Per me è un album con cui sono cresciuto: avevo undici anni, sentivo molto tango e molto Piazzolla ed ascoltare il suo incontro con Gerry Mulligan è stato importante. Loch mi ha spiegato la sua esigenza, visto che era stato il produttore originario di un disco che andò benissimo come vendite in tutto il mondo, un disco paragonabile a Kind of Blue o a The Dark Side of the Moon, quegli album che fanno parte della storia dell’umanità. Il problema era «come» rivisitarlo, scoprendo poi in fase di realizzazione che questo lavoro – registrato a Milano – ha molto di italiano. Infatti, anche se i due artisti erano un argentino ed uno statunitense, gli orchestrali – l’orchestrazione prevedeva un incredibile numero di strumenti – erano per metà italiani e per metà rgentini trapiantati (come Angel «Pocho» Gatti).
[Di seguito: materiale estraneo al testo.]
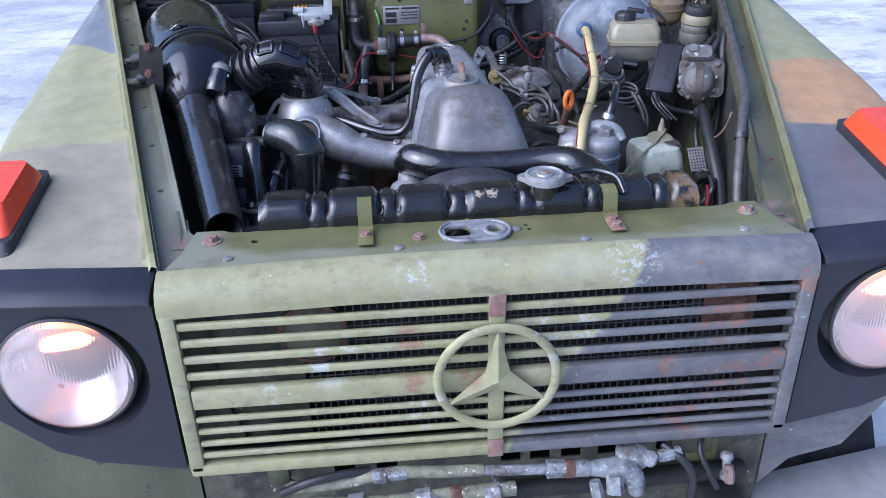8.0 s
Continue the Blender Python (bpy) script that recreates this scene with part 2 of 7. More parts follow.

Piazzolla in quel periodo abitava a Roma e Mulligan a Milano e, addirittura, grazie anche a questo album Mulligan conobbe la sua ultima moglie, Franca.

Come ha quindi affrontato questa rivisitazione?

Nella versione originale c’erano bandoneon, sax baritono, orchestra, percussioni, batteria – la suonava Tullio De Piscopo -, piano, chitarra, contrabbasso… Ho pensato che in questa nuova versione era più funzionale andare in senso contrario, asciugarlo e, quindi, l’ho fatto in modo cameristico: pianoforte, bandoneon e baritono. Al piano c’è Alessandro Gwis che usa un po’ di elettronica, giusto per rendere lo spazio, la profondità che nell’originale conferivano gli archi. Ho aperto un po’ di più a situazioni solistiche ma rispettando soprattutto i contrappunti e tutte quelle linee scritte che erano molto importanti. Nell’originale Tango Nuevo di pezzi di Mulligan ce n’è uno solo: il sassofonista raccontava però di averne inviati tre a Piazzolla ma due si erano persi. Le malelingue dicono che il bandoneonista volesse suonare solo sue composizioni. Ma non è chiaro. Il brano è Aire de Buenos Aires e sembra fatto apposta per Piazzolla. Etude For Franca non c’era nel disco del 1975 e l’ho aggiunto io come per dare una rivincita a Mulligan. Era un pezzo dedicato a Franca Rota, una contessa che abitava a Roma, in un appartamento dove passavano tutti gli artisti latinoamericani e lei era l’amica di Piazzolla. Attraverso la realizzazione discografica conobbe Gerry Mulligan e nacque una bellissima storia d’amore.

«Tango Nuevo Revisited» non rischia di essere bollata come «un’operazione nostalgia»?

Per Siggi Loch lo è, mi ha detto chiaro e tondo di essere affezionato a quel titolo. A me – ora che lo sto riproponendo dal vivo, è servito per far emergere dalla memoria tante cose del passato, di un periodo che avevo quasi rimosso. Quindi mi sto divertendo tantissimo a suonare i brani, molti non li avevo mai eseguiti pur essendo cresciuto sentendoli.

La scelta dei partner a cosa è stata dovuta?

In Italia, secondo me, l’unico bandoneonista adatto è proprio Gianni Iorio, per la sua preparazione tecnica e improvvisativa; l’altro è Alessandro Gwis al piano e all’elettronica. Suoniamo insieme da una vita ma a livello di lettura e di improvvisazione è super completo. Conosce anche il linguaggio del tango, poi non è elemento da poco: non potevo chiamare un pianista jazz, non c’entrava assolutamente niente.

Bandoneon e pianoforte talvolta non finiscono per confliggere?

In questo repertorio c’è tanta musica, ci sono tante linee scritte. Loch originariamente addirittura voleva un duo – bandoneon e baritono – ma sarebbe stato impossibile rendere la musica di Tango Nuevo. Aggiungendo il pianoforte siamo riusciti a coprire tutte le parti melodiche scritte.
Il tour di di Girotto, Iorio e Gwis prosegue a luglio a Reggio Emilia (9), Antica Pieve di Vernasca (Piacenza, 19) e ad agosto a Sabaudia (Latina, 9) e Sarteano (Siena, 23).